Of course, it all starts in childhood. I was a very stubborn and opiniated child. This was a problem for my mom. Firstly, in Soviet Union, people were simply not allowed to think differently. No wonder, that my mom inherinted this fear like many other in the country. Secondly, she wanted to have authority, thus, thinking differently than her was not allowed also.

As follows, I was forced to become a sweet person, who is nice to everyone no matter what. Clearly, this unnecessary niceness has caused me many problems in adulthood, such as being taken for granted, lack of respect, and attention from creepy men. No, things are not that dramatic, my life has been full of many interesting and pleasant moments. At the same time, my life would have been way better by now, if I had sharp personal borders and strong opinions.

I can’t travel to the past, but I can take the responsibility for my future. I am in the process of setting personal borders, saying sharply ‘no’, focusing on important for me things, changing the circle of people I communicate with. It takes time, but it’s totally worth it. This is the question of my well-being and happiness.
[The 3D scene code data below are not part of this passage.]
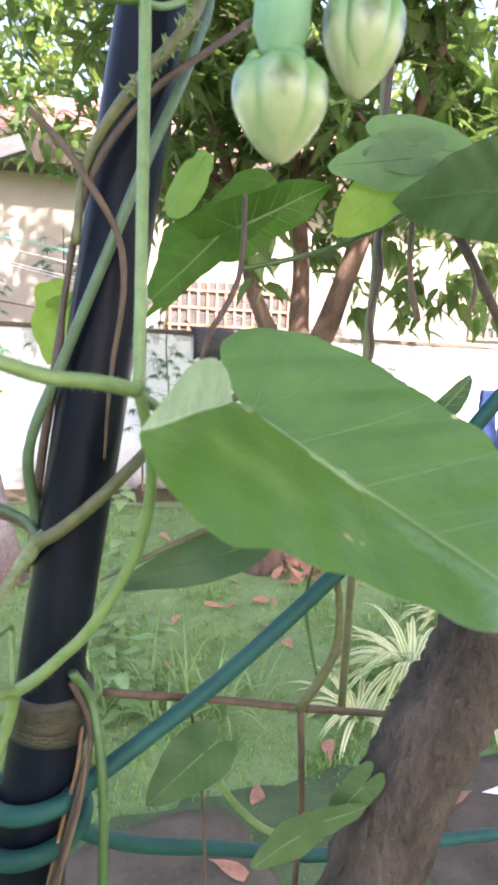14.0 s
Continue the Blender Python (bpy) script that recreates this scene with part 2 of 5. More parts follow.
pale_edges(M["stripe_leaf"], 0.005, 0.011, (0.76, 0.74, 0.42))
M["heart_leaf"] = leafy("heart_leaf", (0.042, 0.114, 0.014), (0.076, 0.165, 0.025), 0.22, 0.3, 45, (0.13, 0.2, 0.08), ((0.13, 0.19, 0.05), 0.2), pale=0.3, relief=0.0028)
M["low_leaf"] = leafy("low_leaf", (0.044, 0.09, 0.033), (0.074, 0.13, 0.052), 0.3, 0.6, 45, (0.06, 0.11, 0.05), pale=0.2, gloss=0.15, glow=0.2)
M["dull_leaf"] = leafy("dull_leaf", (0.024, 0.062, 0.024), (0.045, 0.1, 0.04), 0.25, 0.5, 45, (0.07, 0.13, 0.055), ((0.07, 0.125, 0.065), 0.2), pale=0.25, glow=0.25)
M["olive_leaf"] = leafy("olive_leaf", (0.04, 0.085, 0.008), (0.068, 0.126, 0.014), 0.3, 0.6, 45, (0.07, 0.12, 0.03))
M["mid_leaf"] = leafy("mid_leaf", (0.024, 0.08, 0.008), (0.048, 0.125, 0.016), 0.4, 0.5, 50, (0.08, 0.17, 0.04), gloss=0.15, glow=0.15)
# lighter copy of the young leaf, with the glow of backlight in its colour
M["glow_leaf"] = leafy("glow_leaf", (0.15, 0.26, 0.035), (0.23, 0.36, 0.06), 0.55, 0.5, 50, (0.3, 0.45, 0.12), pale=0.2)
M["young_leaf"] = leafy("young_leaf", (0.085, 0.19, 0.035), (0.14, 0.26, 0.055), 0.45, 0.45, 50, (0.3, 0.5, 0.15), pale=0.2)
M["under_leaf"] = leafy("under_leaf", (0.07, 0.155, 0.075), (0.115, 0.21, 0.11), 0.4, 0.6, 50, (0.08, 0.2, 0.08))


# ---- shapes ----
def mesh_part(name, verts, faces, material, parent=None, label="", smooth=True, uvs=None, kind=""):
    me = bpy.data.meshes.new(name)
    me.from_pydata([tuple(v) for v in verts], [], [tuple(f) for f in faces])
    if uvs is not None:
        layer = me.uv_layers.new(name="UVMap")
        idx = np.empty(len(me.loops), dtype=np.int32)
        me.loops.foreach_get("vertex_index", idx)
        layer.data.foreach_set("uv", np.asarray(uvs, dtype=np.float32)[idx].ravel())
    if smooth:
        me.polygons.foreach_set("use_smooth", [True] * len(me.polygons))
    me.materials.append(material)
    me.update()
    ob = new(name, me)
    ob.parent = parent
    return tagged(ob, label=label, kind=kind)


def part(name, bm, material, parent=None, label="", smooth=False):
    me = bpy.data.meshes.new(name)
    bm.to_mesh(me)
    bm.free()
    if smooth:
        me.polygons.foreach_set("use_smooth", [True] * len(me.polygons))
    me.materials.append(material)
    ob = new(name, me)
    ob.parent = parent
    return tagged(ob, label=label)


def thing(name, label, category, group="", kind="", at=(0, 0, 0)):
    ob = new(name)
    ob.location = at
    ob.empty_display_size = 0.05
    return tagged(ob, label, category, group, kind)


def box_bm(size, at=(0, 0, 0), bevel=0.0, bm=None, turn=None):
    bm = bm or bmesh.new()
    made = bmesh.ops.create_cube(bm, size=1.0)["verts"]
    m = Matrix.Translation(at) @ (turn or Matrix()) @ Matrix.Diagonal((*size, 1))
    bmesh.ops.transform(bm, matrix=m, verts=made)
    if bevel:
        edges = list({e for v in made for e in v.link_edges})
        bmesh.ops.bevel(bm, geom=edges, offset=bevel, segments=2, affect="EDGES", profile=0.6)
    return bm


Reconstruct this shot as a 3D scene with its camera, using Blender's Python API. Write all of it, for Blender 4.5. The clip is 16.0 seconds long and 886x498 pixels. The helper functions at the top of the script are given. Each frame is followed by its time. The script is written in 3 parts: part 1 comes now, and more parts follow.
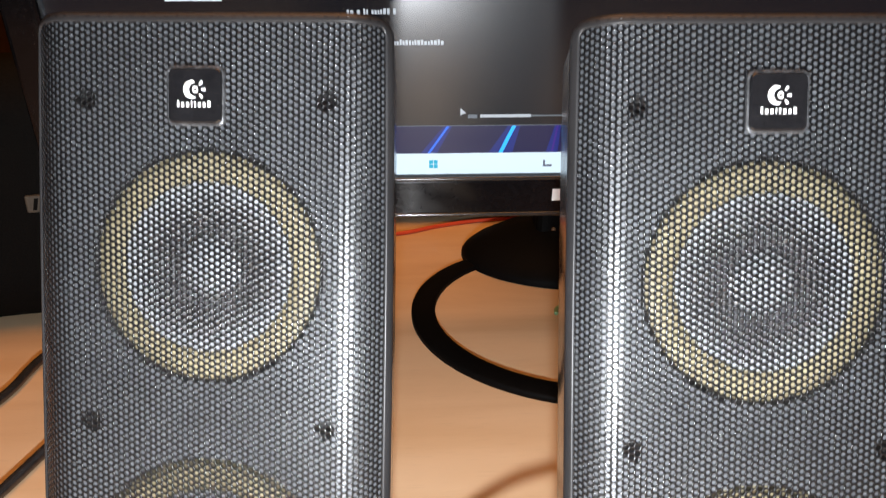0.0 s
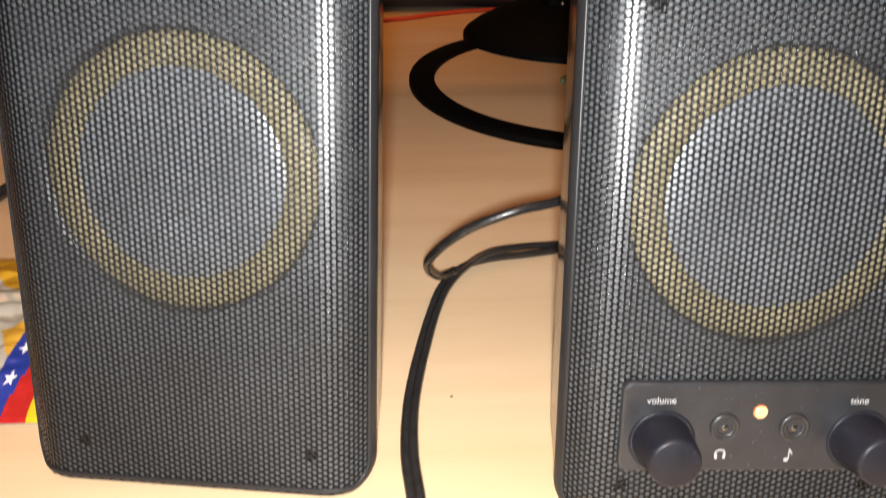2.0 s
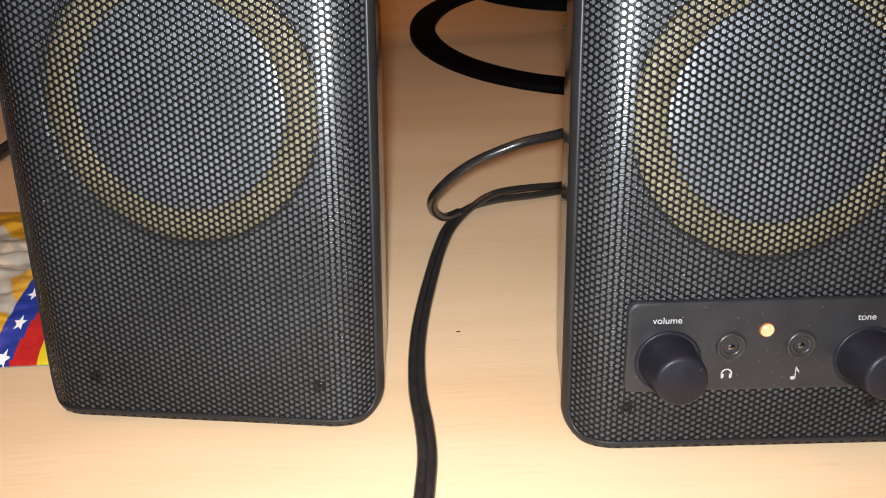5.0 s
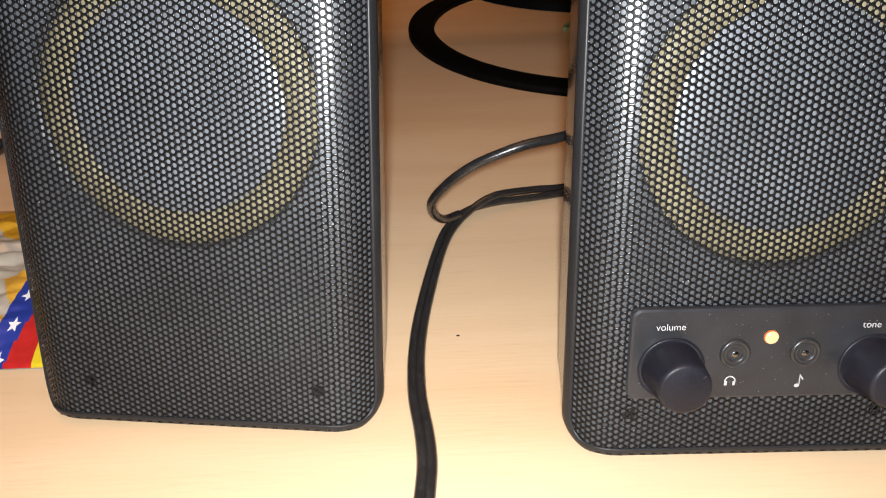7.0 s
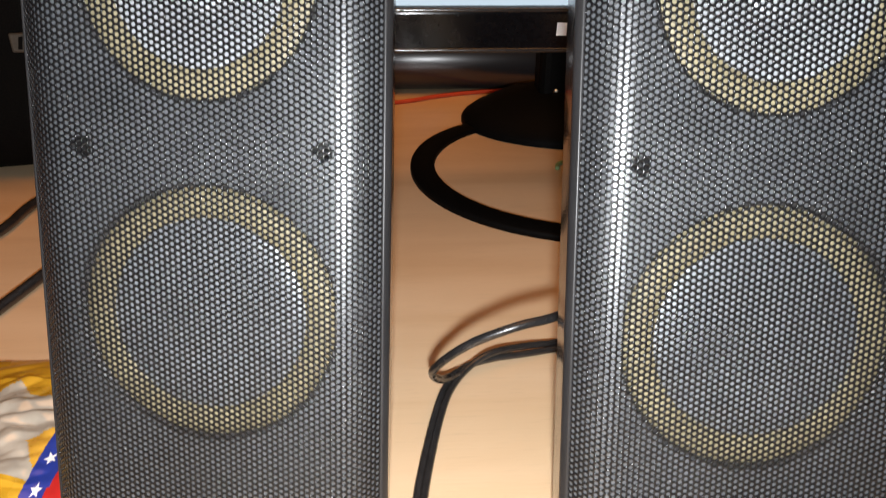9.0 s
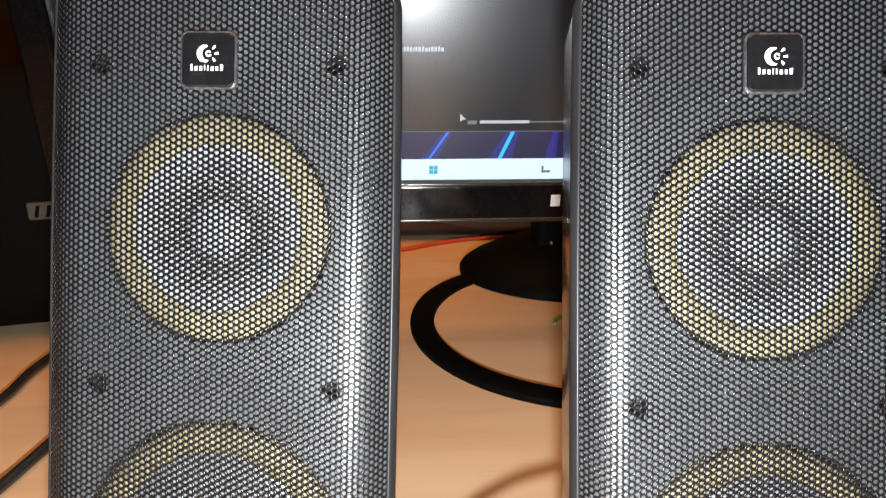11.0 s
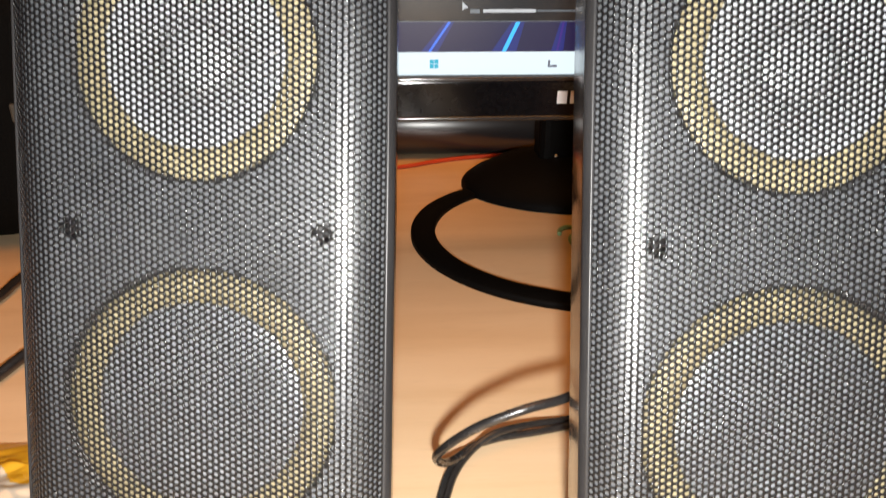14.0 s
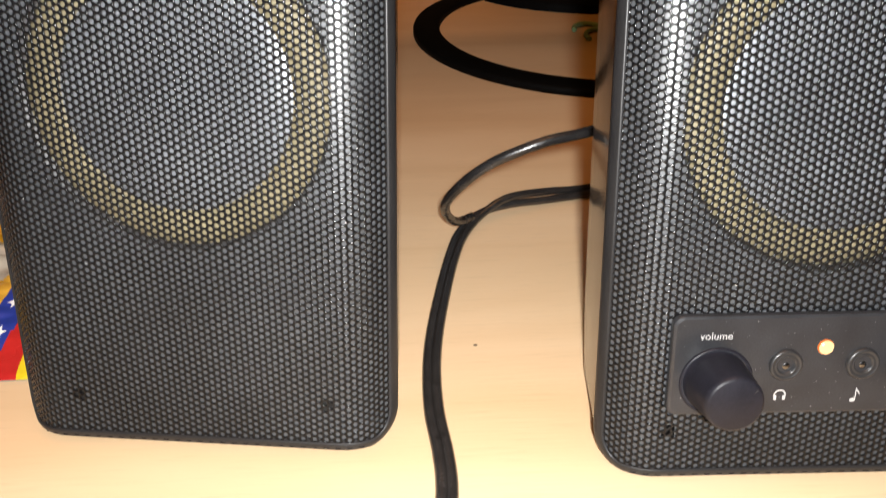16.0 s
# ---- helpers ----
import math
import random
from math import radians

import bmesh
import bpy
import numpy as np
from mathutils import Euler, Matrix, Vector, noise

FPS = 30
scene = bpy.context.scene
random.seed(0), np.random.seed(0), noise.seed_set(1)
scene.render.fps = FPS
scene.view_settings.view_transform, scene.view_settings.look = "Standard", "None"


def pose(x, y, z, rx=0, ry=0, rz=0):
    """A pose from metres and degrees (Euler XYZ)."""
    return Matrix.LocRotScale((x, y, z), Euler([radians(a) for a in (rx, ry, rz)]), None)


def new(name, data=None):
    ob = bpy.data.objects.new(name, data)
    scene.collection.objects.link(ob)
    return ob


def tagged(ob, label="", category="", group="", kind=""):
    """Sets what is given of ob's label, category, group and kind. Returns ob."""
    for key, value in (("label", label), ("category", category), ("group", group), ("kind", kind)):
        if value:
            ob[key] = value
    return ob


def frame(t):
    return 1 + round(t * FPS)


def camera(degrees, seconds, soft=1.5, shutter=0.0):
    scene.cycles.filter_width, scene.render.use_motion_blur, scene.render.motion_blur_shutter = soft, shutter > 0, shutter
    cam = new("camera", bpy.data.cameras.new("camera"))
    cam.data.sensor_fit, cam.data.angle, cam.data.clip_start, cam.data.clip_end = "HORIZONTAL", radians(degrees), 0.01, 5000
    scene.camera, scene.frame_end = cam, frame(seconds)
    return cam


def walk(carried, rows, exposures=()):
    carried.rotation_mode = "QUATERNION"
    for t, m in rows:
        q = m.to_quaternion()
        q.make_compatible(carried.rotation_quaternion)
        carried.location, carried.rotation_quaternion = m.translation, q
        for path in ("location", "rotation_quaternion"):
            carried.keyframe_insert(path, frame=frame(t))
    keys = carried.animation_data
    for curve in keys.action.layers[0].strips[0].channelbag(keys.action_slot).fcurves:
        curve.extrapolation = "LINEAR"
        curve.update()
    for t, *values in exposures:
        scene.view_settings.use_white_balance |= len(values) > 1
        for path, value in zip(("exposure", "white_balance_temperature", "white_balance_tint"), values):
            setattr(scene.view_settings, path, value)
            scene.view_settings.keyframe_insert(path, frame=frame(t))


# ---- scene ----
cam = camera(64.81, 16.0, soft=1.1, shutter=0.5)
# seconds, place, heading, pitch, lean
PATH = [
    (0, 0.05841, -0.11794, 0.22967, -2.519, -20.693, -0.071),
    (0.5, 0.05891, -0.11932, 0.20892, -2.487, -21.653, -0.104),
    (1, 0.05941, -0.11931, 0.18633, -2.048, -24.770, -0.715),
    (1.5, 0.06034, -0.12178, 0.17001, -1.596, -28.229, -0.950),
    (2, 0.05950, -0.12890, 0.15472, -2.473, -31.291, 0.439),
    (2.5, 0.05997, -0.12917, 0.13865, -2.318, -34.068, -0.516),
    (3, 0.06235, -0.12891, 0.13757, -1.755, -35.473, -0.841),
    (3.5, 0.06321, -0.13519, 0.14525, -2.344, -34.763, -0.334),
    (4, 0.06378, -0.13810, 0.14734, -2.091, -33.939, -1.271),
    (4.5, 0.06160, -0.13554, 0.14572, -1.719, -33.928, -1.429),
    (7, 0.05908, -0.13096, 0.14555, -2.160, -34.030, -0.769),
    (7.5, 0.05868, -0.12977, 0.15647, -2.012, -32.294, -0.324),
    (8, 0.05767, -0.13328, 0.17100, -2.432, -28.696, 0.572),
    (8.5, 0.05815, -0.13159, 0.17606, -2.805, -27.977, 0.439),
    (9, 0.05666, -0.13180, 0.18090, -2.736, -27.031, 0.307),
    (9.5, 0.05669, -0.13213, 0.19333, -2.860, -24.464, 0.211),
    (10, 0.05291, -0.13099, 0.20131, -3.185, -21.832, 0.436),
    (12.5, 0.05976, -0.12104, 0.22092, -2.586, -15.203, -0.281),
    (13, 0.05988, -0.12051, 0.20774, -2.552, -16.802, -0.077),
    (13.5, 0.05706, -0.12064, 0.19471, -2.713, -19.795, -0.278),
    (14, 0.05552, -0.12121, 0.18268, -2.831, -22.233, 0.034),
    (14.5, 0.05524, -0.12160, 0.16715, -2.602, -24.875, -0.548),
    (15, 0.05267, -0.12098, 0.15501, -2.841, -28.295, 0.233),
    (15.5, 0.05388, -0.12047, 0.14450, -2.523, -30.648, -0.434),
    (16, 0.05377, -0.11964, 0.13616, -2.466, -33.311, -0.554),
]
EXPOSURES = [(0, 0.25, 6250, 10), (0.5, 0.4, 6500, 10), (1, 0.22, 6650, 10), (2, -0.32, 6650, 10), (3, -0.98, 6650, 10), (3.5, -1.03, 6500, 10), (4.5, -0.9, 6300, 10), (7, -0.66, 6350, 10), (8, -0.52, 6300, 10), (9, -0.25, 6400, 10), (10, 0, 6400, 10), (12.5, 0.42, 6500, 10), (13.5, 0.3, 6850, 10), (14, 0.26, 6850, 10), (14.5, 0.1, 6800, 10), (15, -0.1, 6700, 10), (15.5, -0.27, 6700, 10), (16, -0.52, 6700, 10)]
walk(cam, [(t, pose(x, y, z, 90 + pitch, 0, yaw) @ pose(0, 0, 0, 0, 0, roll)) for t, x, y, z, yaw, pitch, roll in PATH], EXPOSURES)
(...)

Take care of yourself. Remember to say ‘no’, if you feel like it. Don’t waste your precious time on people, who will not give you a hand when you need it. Don’t go for a tea or coffee with someone just to kill loneliness. Stay home, go to a gym, clean, read a book instead. Do something for your beloved self. Being a b#tch is horrible, having healthy egoism is great. ❤️

6 thoughts on “Being Nice Never Pays Off

  1. I like that you clarify it’s really about a healthy sense of self. I had to learn the difference between ‘Nice’ and ‘Kind’. Being nice is all that you speak of above. Saying yes when you want to say no, to be polite, to be what you think is expected of you and to try not to hurt anyone’s feelings – but what about your feelings? You need to be respected too – especially by yourself.
    So I like measuring by ‘kindness’. To me this sometimes means saying No in a way that considers the other person’s feelings while respecting my own.
    I remember telling a boy, “No, I won’t go to the dance with you because I’m interested in another boy and I’m waiting for him to ask me.” It was a painful truth, but the truth. I knew it wasn’t ‘nice’ to refuse this boy. He had a crush on me, and he would be crushed by my answer. Some of my friends said it was mean because it was only one date. But I thought it was ‘kind’ to tell him no. If I had gone to the dance, his fantasy of being my boyfriend would have grown, and he would have spent all that money and hope on me. I had no interest in him, and I liked his friend and knew his friend liked me, so I knew I had to tell him that at some point. It was kind to hurt him more gently in the first moment than after he invested more in the dream – a smaller world to crash down on his head, I suppose. Still, I feel bad for him after all these years. But I think I did the right thing. What do you think?

    Liked by 1 person

  2. I appreciate your blog post! I can sense you are a very nice person, but yes, there should be a boundary. People shouldn’t take advantage of you. Being nice can be a weakness.